Show that two quadratic forms are equal if and only if $A+A^T=B+B^T$

Question

How do you prove that $x^TAx=x^TBx$ if and only if $A+A^T=B+B^T$

It seems like a trivial problem, but I am not sure how to prove "if and only if". I've been trying by using symmetric matrices, but am not sure how to finish the proof.

If any one could show me to the correct direction or a book where there are examples of how to proofs of "if and only if".

Edit: So far my unfinished proof is as follows: $$x^TAx=x^TBx$$ $$tr(x^TAx)=tr(x^TBx)$$ $$tr(x^TAx)-tr(x^TBx)=0$$ $$tr(x^T(A-B)x)=0=tr(x^T(A-B)^Tx)$$ which means that the solution with either be $ A=B $ or $(A-B)$ is skew symmetric $(trace=0)$

But I am not sure how to finish the proof to show that if and only if $A+A^T=B+B^T$

Answer 1

Since $x^TAx$ is a $1\times1$ matrix, $x^TAx=\left(x^TAx\right)^T=x^TA^Tx$. Therefore, $$ x^TAx=x^TA^Tx\tag1 $$ Thus, $$ x^T\!\left(A+A^T\right)\!x+\overbrace{x^T\!\left(A-A^T\right)\!x}^0=2x^TAx\tag2 $$ Therefore, as requested $$ x^TAx=x^TBx\iff x^T\!\left(A+A^T\right)\!x=x^T\!\left(B+B^T\right)\!x\tag3 $$ $$ %\begin{align} &2(x+y)^TA(x+y)-2(x-y)^TA(x-y)\tag{4a}\\ &(x+y)^T\left(A+A^T\right)(x+y)-(x-y)^T\left(A+A^T\right)(x-y)\tag{4b}\\ &=2x^T\left(A+A^T\right)y+2y^T\left(A+A^T\right)x\tag{4c}\\ &=4x^T\left(A+A^T\right)y\tag{4d} \end{align} $$

Answer 2

Any matrix $A$ can be decomposed in a sum $A=S+Q$ of a symmetric matrix $S=\frac 12(A+A^T)$ and a skew-symmetric matrix $Q=\frac 12(A-A^T)$.

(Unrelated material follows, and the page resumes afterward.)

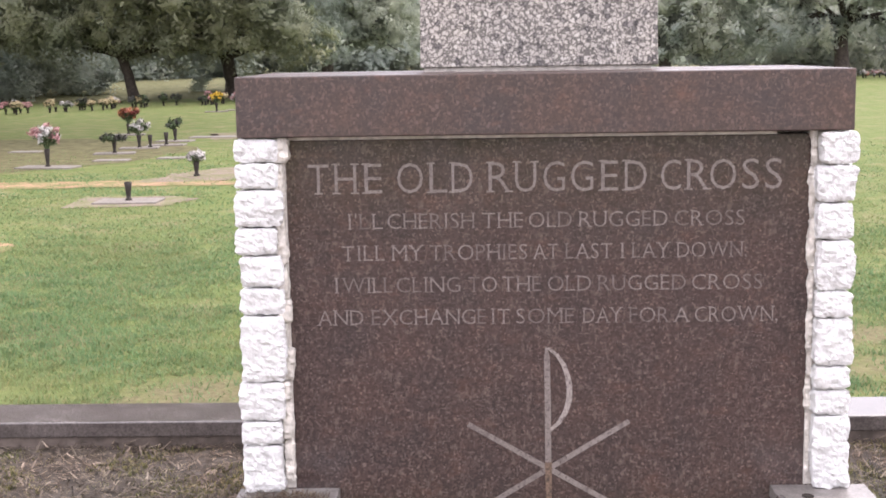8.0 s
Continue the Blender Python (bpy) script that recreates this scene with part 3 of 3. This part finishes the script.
def chi_rho():
    """The carved symbol, one part a stroke."""
    what = "carved stroke of the symbol"
    part("symbol_stem", stroke([(0.007, 0.597), (0.010, 0.56), (0.012, 0.4), (0.013, 0.228)], [0.004, 0.018, 0.019, 0.019]), M_SIGN, panel, what)
    bow = [(0.012, 0.592), (0.040, 0.570), (0.060, 0.540), (0.072, 0.505), (0.078, 0.47), (0.077, 0.43), (0.067, 0.393), (0.045, 0.357), (0.020, 0.335)]
    part("symbol_bow", stroke(bow, [0.008, 0.011, 0.014, 0.016, 0.018, 0.018, 0.016, 0.013, 0.010], PY - 0.0018), M_SIGN, panel, what)
    for x, z in ((-0.232, 0.355), (0.260, 0.361), (0.260, 0.069), (-0.228, 0.064)):
        dx, dz = x - 0.014, z - 0.212
        part("symbol_arm", stroke([(0.014 + dx * 0.035, 0.212 + dz * 0.035), (x, z)], [0.017, 0.016], PY - 0.0022), M_SIGN, panel, what)
    part("stained_groove", stroke([(0.013, 0.232), (0.014, 0.12), (0.015, 0.012)], [0.022, 0.018, 0.017], PY - 0.0026), M_RUST, panel, "rust stained lower stroke of the symbol")


chi_rho()


def rough_stone(x0, x1, y0, y1, z0, z1, seed):
    """A split-faced block: pillowed edges and a broken front."""
    rng = random.Random(seed)
    nx, nz, ny = 12, max(5, round((z1 - z0) / 0.010)), 6
    bm = box(x0, x1, y0, y1, z0, z1)
    bm.verts.ensure_lookup_table()
    along = lambda ax: [e for e in bm.edges if abs(e.verts[0].co[ax] - e.verts[1].co[ax]) > 1e-5 and all(abs(e.verts[0].co[o] - e.verts[1].co[o]) < 1e-5 for o in range(3) if o != ax)]
    for ax, cuts in ((0, nx), (1, ny), (2, nz)):
        bmesh.ops.subdivide_edges(bm, edges=along(ax), cuts=cuts, use_grid_fill=True)
    o = Vector((rng.uniform(-9, 9), rng.uniform(-9, 9), rng.uniform(-9, 9)))
    cx, cz, hx, hz = (x0 + x1) / 2, (z0 + z1) / 2, (x1 - x0) / 2, (z1 - z0) / 2
    cy, hy = (y0 + y1) / 2, (y1 - y0) / 2
    for v in bm.verts:
        c = v.co.copy()
        u, w, t = abs(c.x - cx) / hx, abs(c.z - cz) / hz, (c.y - y0) / (y1 - y0)
        front = max(0.0, 1 - t * 5)
        n1 = noise.fractal(Vector((c.x * 44, c.y * 44, c.z * 58)) + o, 0.7, 2.1, 4)
        n2 = noise.noise(c * 9 + o)
        facet = noise.voronoi(c * 26 + o)[0][0]
        edge = max(u**7, w**7)
        v.co.y += front * (0.008 * edge - 0.006 * n1 - 0.006 * n2 + 0.008 * facet - 0.004)
        v.co.x += (c.x - cx) / hx * (0.009 * n2 + 0.005 * n1 - 0.004 * w**7) * (1 if u > 0.98 else 0)
        v.co.z += (c.z - cz) / hz * (-0.003 * u**7 + 0.003 * n1) * (1 if w > 0.98 else 0)
    return bm


def pier(side, courses, inner, outer, seed):
    """A stack of split-faced blocks beside the panel."""
    z_top, z_low = courses[0], courses[-1]
    edge = -0.766 if side < 0 else 0.792
    core = box(min(edge, outer) + (0.012 if side < 0 else 0), max(edge, outer) - (0.012 if side > 0 else 0), 0.052, 0.76, z_low + 0.001, z_top)
    box(min(inner, outer) + 0.013, max(inner, outer) - 0.013, 0.058, 0.75, -0.14, z_low + 0.003, bm=core)
    body = part("pier", core, M_MORTAR, monument, "stack of white split-faced stone blocks")
    # broken pointing between the blocks and the panel
    rng = random.Random(seed + 7)
    at = z_top - 0.002
    while at > z_low + 0.03:
        low = max(z_low + 0.001, at - rng.uniform(0.05, 0.17))
        wide = rng.uniform(0.018, 0.034) if side < 0 else rng.uniform(0.008, 0.012) + 0.010 * at / 1.24
        inn = (edge - 0.03, edge - 0.024 + wide) if side < 0 else (edge + 0.012 - wide, edge + 0.014)
        if side < 0 and at < 0.6 and rng.random() < 0.3:
            at = low   # here the pointing has fallen out
            continue
        part("pointing", rough_stone(inn[0], inn[1], rng.uniform(0.010, 0.030) if side < 0 else rng.uniform(0.036, 0.046), 0.075, low + 0.005, at, seed * 30 + int(at * 100)), M_POINT, body, "pale broken pointing beside the panel")
        at = low
    rng = random.Random(seed)
    for k, (hi, lo) in enumerate(zip(courses, courses[1:])):
        f = 1 - (hi + lo) / 2 / 1.24
        shift = -0.020 * f if side < 0 else 0.006 * f
        a = inner + shift + (rng.uniform(-0.014, 0.008) if side < 0 else rng.uniform(0.002, 0.010))
        b = outer + shift + side * rng.uniform(-0.004, 0.008)
        part("stone", rough_stone(min(a, b), max(a, b), rng.uniform(-0.006, 0.004), 0.14, lo + 0.003, hi - 0.003, seed * 50 + k), M_STONE, body)
        part("stone", rough_stone(min(a, b) + 0.004, max(a, b) - 0.002, 0.145, 0.5, lo + 0.003, hi - 0.003, seed * 90 + k), M_STONE, body, smooth=True)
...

When $A$ is symmetric, we just have $S=A$ and $Q=0$.

We can notice that for skew-symmetric matrices, the quadratic form evaluates to zero:

$x^TQx\underbrace{=}_\text{this is a scalar}\left(x^TQx\right)^T=x^TQ^Tx=x^T(-Q)x=-(x^TQx)\implies x^TQx=0$

Therefore all the value is carried by the symmetric part of the matrix

$$x^TAx=x^T(S+Q)x=(x^TSx)+(x^TQx)=x^TSx$$

Consequently if $S_A=S_B$ we have $x^TAx=x^TBx$.